### [Problem]
Write out the entire listing below exactly as it appears, minus any pictures.
### Provided material
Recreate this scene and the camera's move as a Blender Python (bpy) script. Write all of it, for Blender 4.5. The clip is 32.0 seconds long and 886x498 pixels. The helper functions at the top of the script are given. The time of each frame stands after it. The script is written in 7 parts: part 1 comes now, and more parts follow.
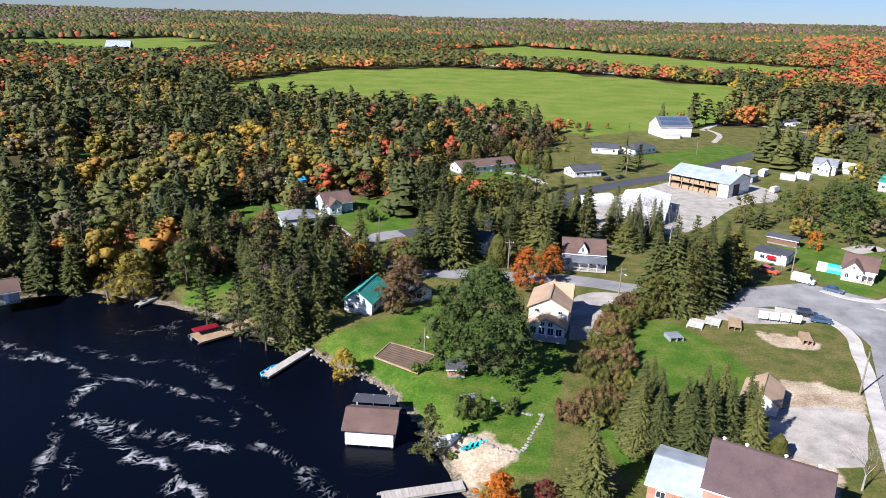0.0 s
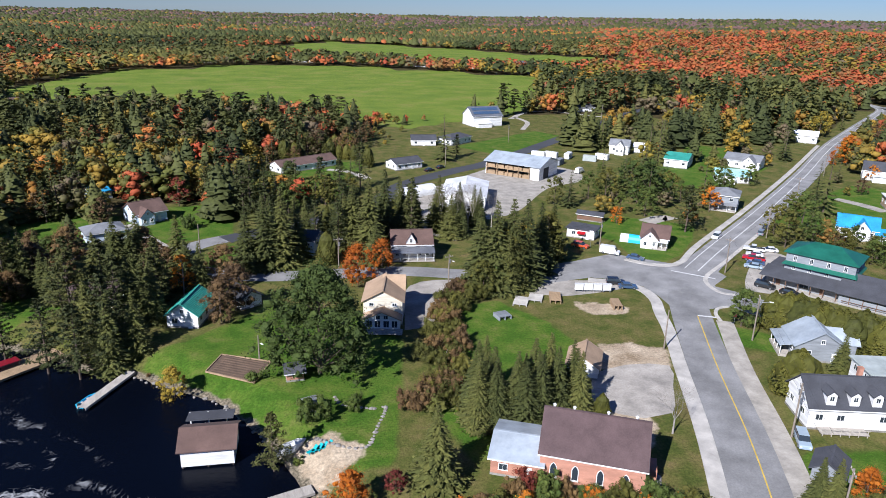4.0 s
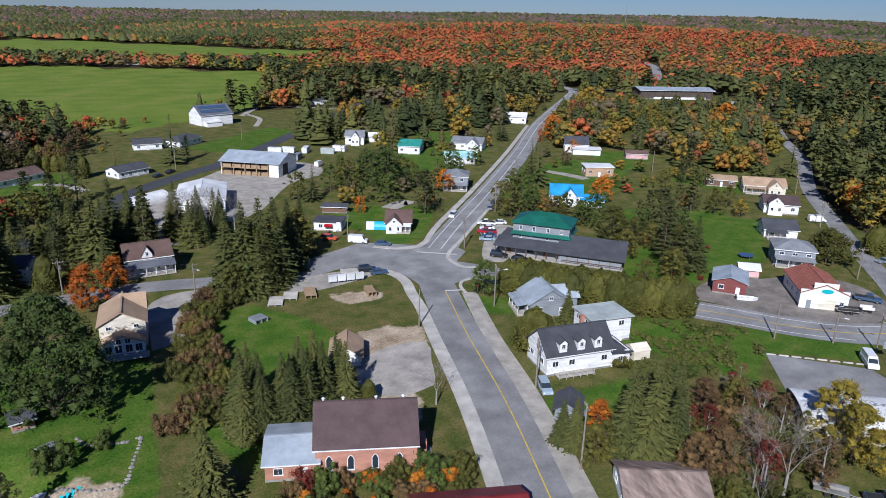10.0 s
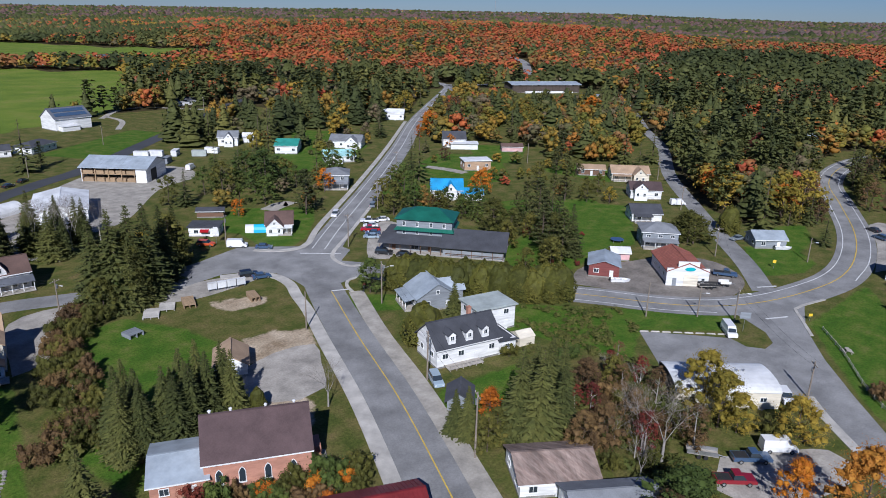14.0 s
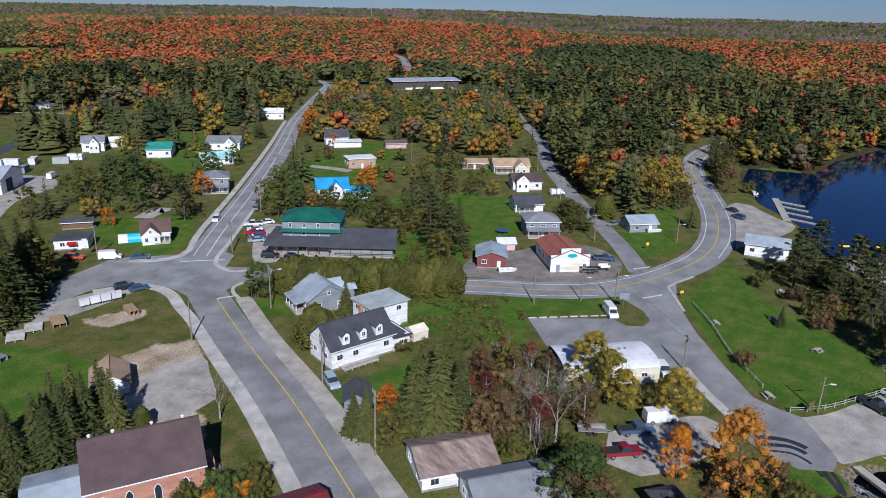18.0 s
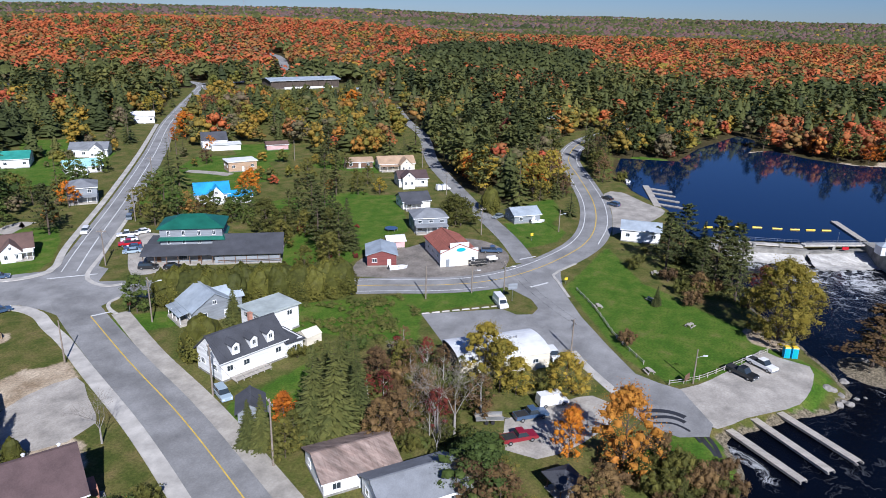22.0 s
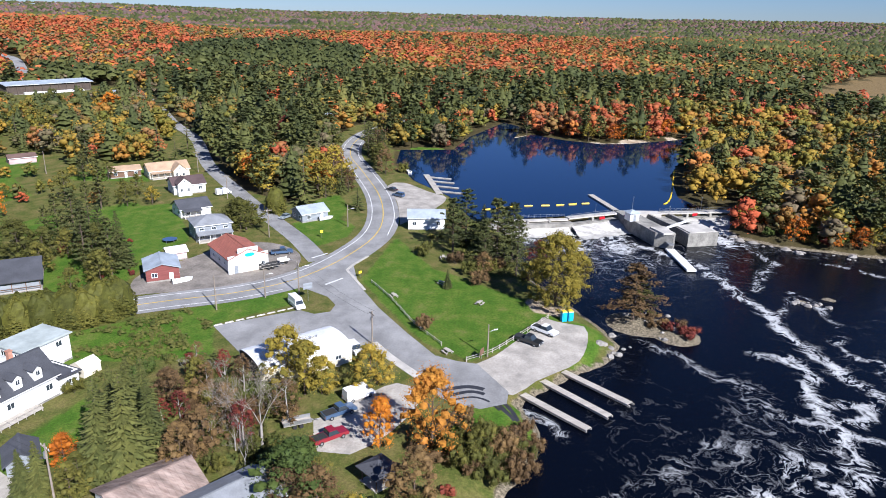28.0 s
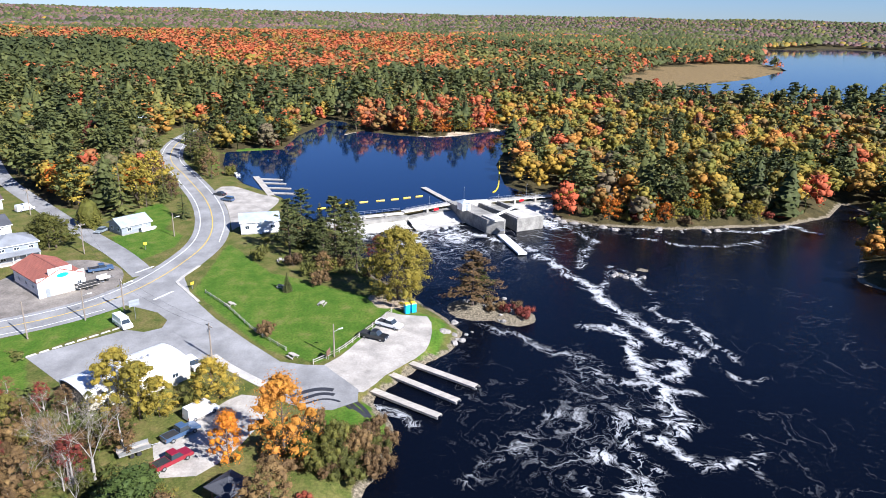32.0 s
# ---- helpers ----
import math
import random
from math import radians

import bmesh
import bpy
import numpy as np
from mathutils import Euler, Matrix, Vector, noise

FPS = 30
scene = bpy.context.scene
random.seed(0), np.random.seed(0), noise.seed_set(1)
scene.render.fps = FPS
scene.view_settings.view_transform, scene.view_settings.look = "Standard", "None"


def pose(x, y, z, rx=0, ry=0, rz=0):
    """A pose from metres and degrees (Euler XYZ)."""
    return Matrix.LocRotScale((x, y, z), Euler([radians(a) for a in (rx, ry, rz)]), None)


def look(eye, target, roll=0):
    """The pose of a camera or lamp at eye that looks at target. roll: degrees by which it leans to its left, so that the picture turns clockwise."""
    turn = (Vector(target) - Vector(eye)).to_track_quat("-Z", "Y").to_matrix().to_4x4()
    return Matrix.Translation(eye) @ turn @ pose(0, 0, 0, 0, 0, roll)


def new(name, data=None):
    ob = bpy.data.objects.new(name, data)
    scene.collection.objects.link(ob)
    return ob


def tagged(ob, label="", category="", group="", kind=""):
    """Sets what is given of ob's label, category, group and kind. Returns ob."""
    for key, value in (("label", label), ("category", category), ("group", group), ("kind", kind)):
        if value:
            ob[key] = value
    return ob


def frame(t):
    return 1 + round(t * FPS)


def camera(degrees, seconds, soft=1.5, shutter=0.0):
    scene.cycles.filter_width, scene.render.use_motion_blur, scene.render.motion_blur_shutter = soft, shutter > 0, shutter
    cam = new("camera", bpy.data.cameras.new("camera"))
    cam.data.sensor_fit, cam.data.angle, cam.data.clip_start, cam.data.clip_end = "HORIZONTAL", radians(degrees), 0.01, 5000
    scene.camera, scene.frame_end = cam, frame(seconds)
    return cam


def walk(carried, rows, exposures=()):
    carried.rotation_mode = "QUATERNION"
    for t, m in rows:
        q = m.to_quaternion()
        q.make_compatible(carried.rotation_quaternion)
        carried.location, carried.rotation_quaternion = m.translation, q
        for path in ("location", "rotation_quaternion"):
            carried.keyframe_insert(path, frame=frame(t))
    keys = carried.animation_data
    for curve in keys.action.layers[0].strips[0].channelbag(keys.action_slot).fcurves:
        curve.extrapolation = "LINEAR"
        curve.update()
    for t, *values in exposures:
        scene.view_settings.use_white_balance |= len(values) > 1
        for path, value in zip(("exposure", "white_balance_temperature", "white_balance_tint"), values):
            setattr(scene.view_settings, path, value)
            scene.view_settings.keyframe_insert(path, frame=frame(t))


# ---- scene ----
######
### [Solved problem]
Recreate this scene and the camera's move as a Blender Python (bpy) script. Write all of it, for Blender 4.5. The clip is 32.0 seconds long and 886x498 pixels. The helper functions at the top of the script are given. The time of each frame stands after it. The script is written in 7 parts: part 1 comes now, and more parts follow.
0.0 s
4.0 s
10.0 s
14.0 s
18.0 s
22.0 s
28.0 s
32.0 s
# ---- helpers ----
import math
import random
from math import radians

import bmesh
import bpy
import numpy as np
from mathutils import Euler, Matrix, Vector, noise

FPS = 30
scene = bpy.context.scene
random.seed(0), np.random.seed(0), noise.seed_set(1)
scene.render.fps = FPS
scene.view_settings.view_transform, scene.view_settings.look = "Standard", "None"


def pose(x, y, z, rx=0, ry=0, rz=0):
    """A pose from metres and degrees (Euler XYZ)."""
    return Matrix.LocRotScale((x, y, z), Euler([radians(a) for a in (rx, ry, rz)]), None)


def look(eye, target, roll=0):
    """The pose of a camera or lamp at eye that looks at target. roll: degrees by which it leans to its left, so that the picture turns clockwise."""
    turn = (Vector(target) - Vector(eye)).to_track_quat("-Z", "Y").to_matrix().to_4x4()
    return Matrix.Translation(eye) @ turn @ pose(0, 0, 0, 0, 0, roll)


def new(name, data=None):
    ob = bpy.data.objects.new(name, data)
    scene.collection.objects.link(ob)
    return ob


def tagged(ob, label="", category="", group="", kind=""):
    """Sets what is given of ob's label, category, group and kind. Returns ob."""
    for key, value in (("label", label), ("category", category), ("group", group), ("kind", kind)):
        if value:
            ob[key] = value
    return ob


def frame(t):
    return 1 + round(t * FPS)


def camera(degrees, seconds, soft=1.5, shutter=0.0):
    scene.cycles.filter_width, scene.render.use_motion_blur, scene.render.motion_blur_shutter = soft, shutter > 0, shutter
    cam = new("camera", bpy.data.cameras.new("camera"))
    cam.data.sensor_fit, cam.data.angle, cam.data.clip_start, cam.data.clip_end = "HORIZONTAL", radians(degrees), 0.01, 5000
    scene.camera, scene.frame_end = cam, frame(seconds)
    return cam


def walk(carried, rows, exposures=()):
    carried.rotation_mode = "QUATERNION"
    for t, m in rows:
        q = m.to_quaternion()
        q.make_compatible(carried.rotation_quaternion)
        carried.location, carried.rotation_quaternion = m.translation, q
        for path in ("location", "rotation_quaternion"):
            carried.keyframe_insert(path, frame=frame(t))
    keys = carried.animation_data
    for curve in keys.action.layers[0].strips[0].channelbag(keys.action_slot).fcurves:
        curve.extrapolation = "LINEAR"
        curve.update()
    for t, *values in exposures:
        scene.view_settings.use_white_balance |= len(values) > 1
        for path, value in zip(("exposure", "white_balance_temperature", "white_balance_tint"), values):
            setattr(scene.view_settings, path, value)
            scene.view_settings.keyframe_insert(path, frame=frame(t))


# ---- scene ----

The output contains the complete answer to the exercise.